The judge, HHJ Parfitt, had found that the construction of the basement in number 30 to the flank wall of number 28 was intentional and the act of trespass could not have been accidental as there was a willingness to take the risk that it was.
A criticism of the use of the phrase “willingly taking the risk” over the more usual, but archaic, phrase “courting the risk” was rejected, and was not found to lower the test or alter the threshold. The appeal judge, Smith J commented as follows:
“It seems to me that the Judge's formulation is actually quite a good one, provided one does not lose sight of the fact that it is the borderline between reckless and non-reckless conduct that one is focussing on. That borderline really concerns a person's "appetite for risk" (if I can introduce my own attempt at re-phrasing), with intentional conduct unequivocally on the non-accidental side of the line, and a state of mind consciously and reasonably not even anticipating the risk on the accidental side of the line.”
Secondly, Smith J considered whether Harris had acted recklessly in failing to consider where the true boundary line would be. MacPhail argued that there couldn’t possibly be a finding of recklessness when Harris didn’t know where the boundary line was. However, Smith J stated that in the test for recklessness, it is not a question of belief or understanding alone, but one of the quality of that belief or understanding. The court found that whilst Harris may have believed that the boundary line coincided with the flank wall of number 28, that he must have known that it was at least arguable that it didn’t, and therefore he acted recklessly.
Comment
The judgment in this case provides a useful reminder of the legal tests to be applied when considering where the boundary lies between reckless and accidental acts in the context of public liability policies.
Here, a decision was made to extend the basement either knowing it would be a trespass or willingly taking the risk that it would be. That was sufficient to cross the line and make the conduct not accidental.

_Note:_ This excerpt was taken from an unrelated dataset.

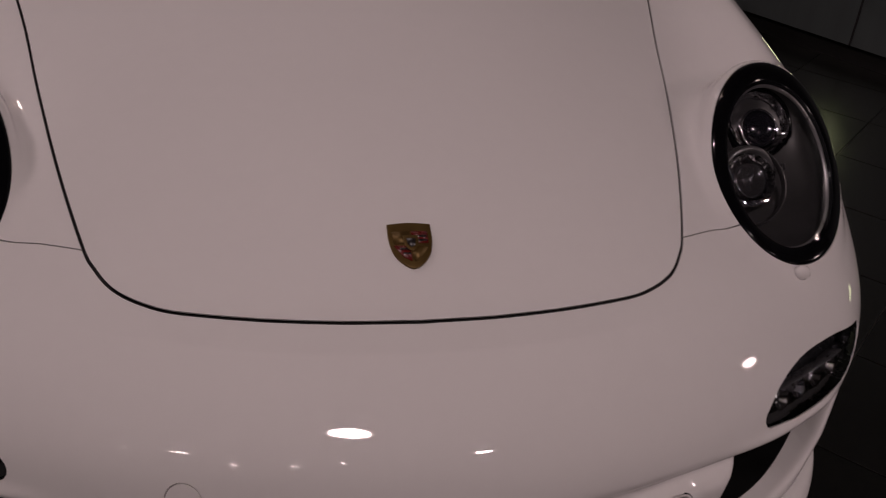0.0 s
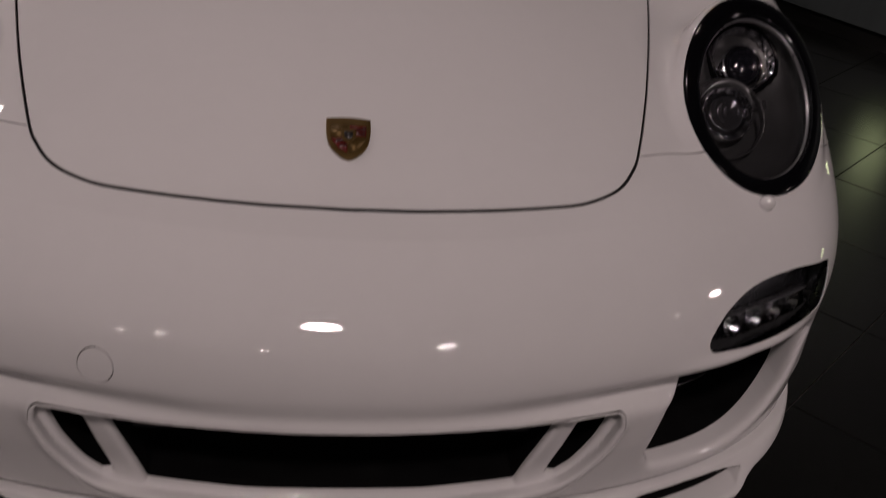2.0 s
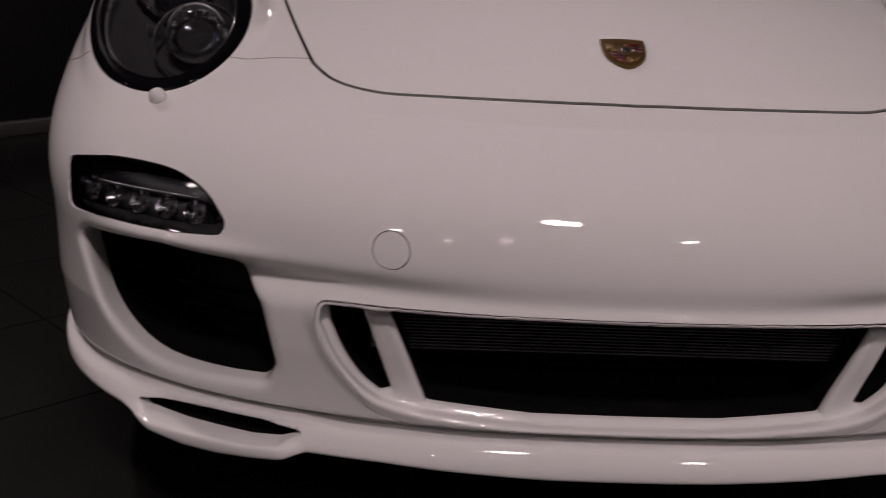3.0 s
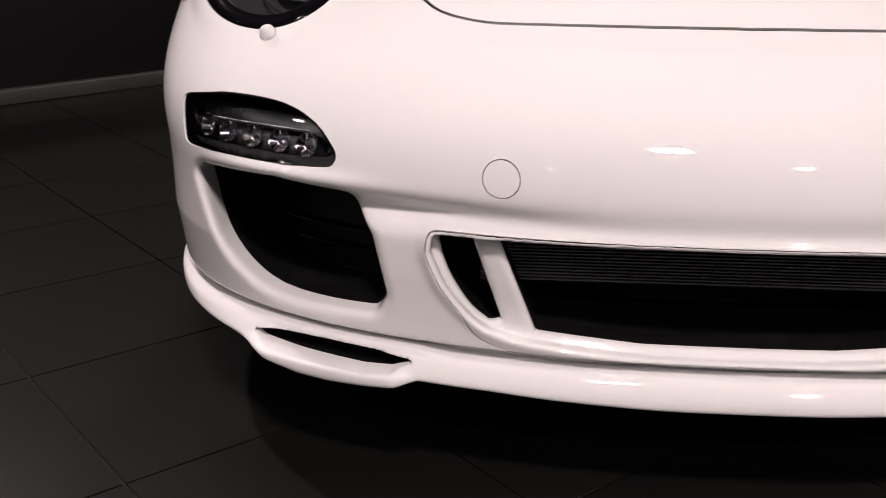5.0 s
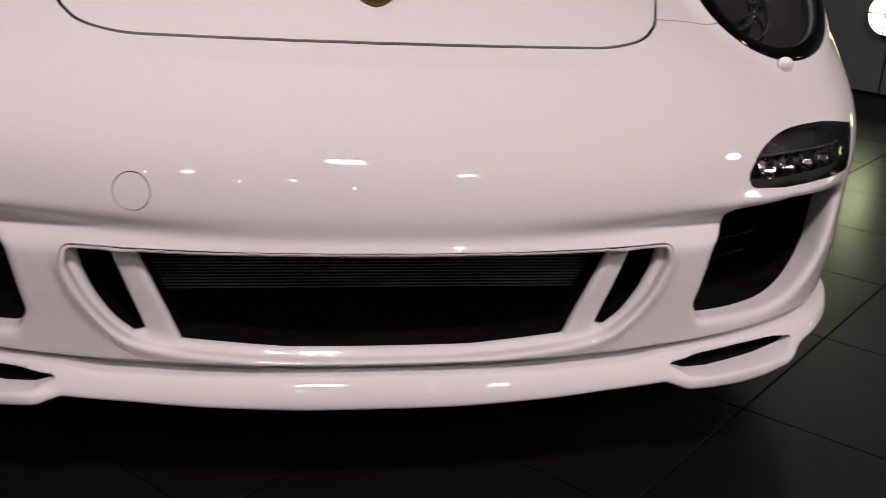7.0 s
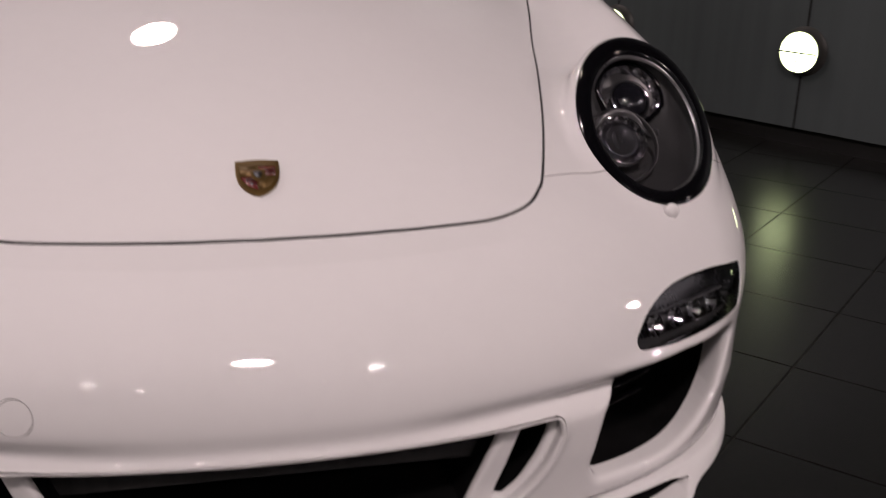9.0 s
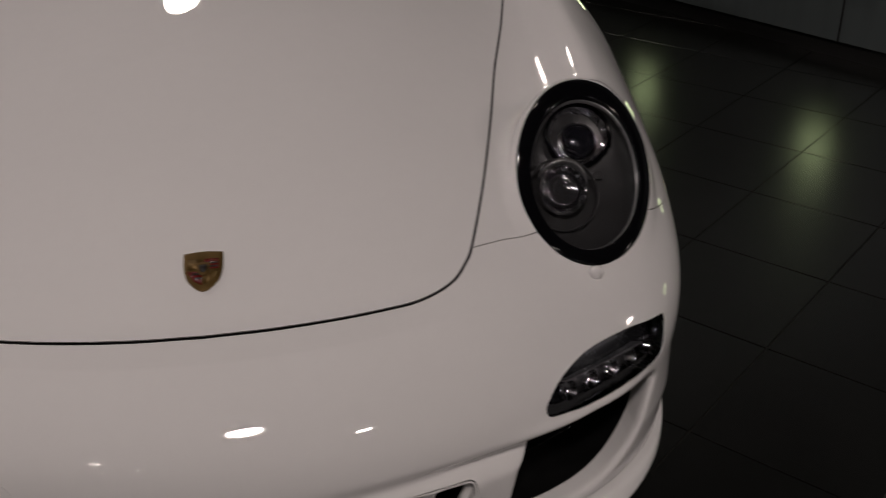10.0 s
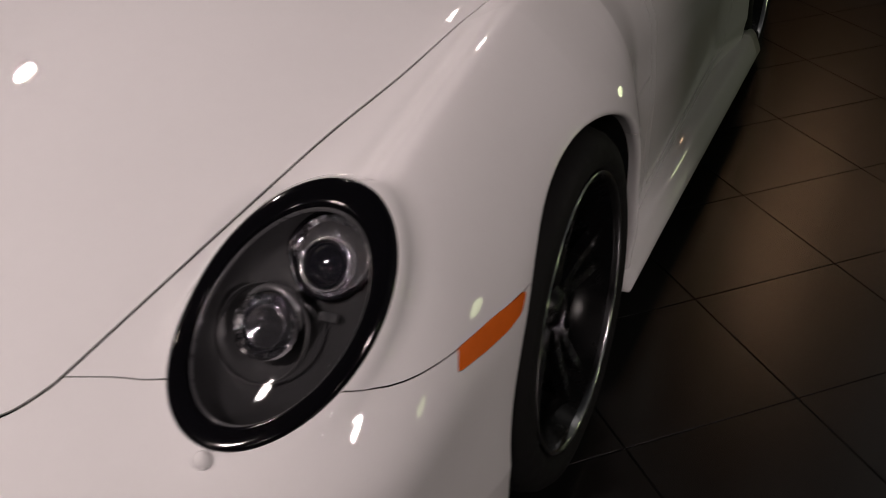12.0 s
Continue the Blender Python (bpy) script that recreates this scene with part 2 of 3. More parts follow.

By contrast, conduct on the accidental side of the line would involve a state of mind where the risk was, consciously and reasonably, not even anticipated.
While the decision is undoubtedly correct, and in line with existing law, it is nevertheless a timely reminder for policyholders that their subjective belief as to a state of affairs, in and of itself, is insufficient to make an unintended outcome accidental in circumstances where, by embarking on a course of conduct that is obviously hazardous, they are willingly taking a risk such that the unintended consequences that follow will be deemed to have been inevitable.